With the tidal waves of the financial tsunami rippling to the far corners of emerging markets like Iceland, South Korea and the Ukraine, it is apparent that the U.S.-originated systemic havoc is no longer contained domestically. Rather, the spreading contagion has exposed the vulnerabilities of an inter-connected global economy, confounding central bankers and policy makers alike as they ponder a global recession cascading over the economic horizon.
Without swift, bold, aggressive and coordinated policy action, a deflationary environment could take hold and the global recession could become a global depression. Although the extraordinary amounts of liquidity provided to counter the deflationary forces of wealth destruction could ultimately be inflationary in an economic recovery; that is probably an outcome which policy makers would not mind confronting, as they face the vastly more ominous threat of falling prices and shrinking output. At that time, when the economies of the world do finally recover, the US Dollar may come under renewed pressure as the currency market will have to digest the implications of an historic expansion of the U.S. money supply.
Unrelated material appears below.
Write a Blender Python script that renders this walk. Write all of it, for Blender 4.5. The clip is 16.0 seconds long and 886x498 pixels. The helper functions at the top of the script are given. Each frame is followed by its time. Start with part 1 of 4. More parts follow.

In the strangest of ironies, the US Dollar which has come to symbolize the collective ills of the American financial system has benefited the most from the de-leveraging process, and emerged amidst the chaos as the undisputed safe haven currency of choice. This phenomenon may be an aberration, but will likely continue until the last bit of excess and euphoria has been wrung from the system. It will take a gargantuan effort to extricate the world from the worst financial crisis since the Great Depression.
It is time to encourage real engineers to build roads, bridges and repair the crumbling infrastructure rather than allow financial engineers to wreak havoc with the next generation of destructive derivatives.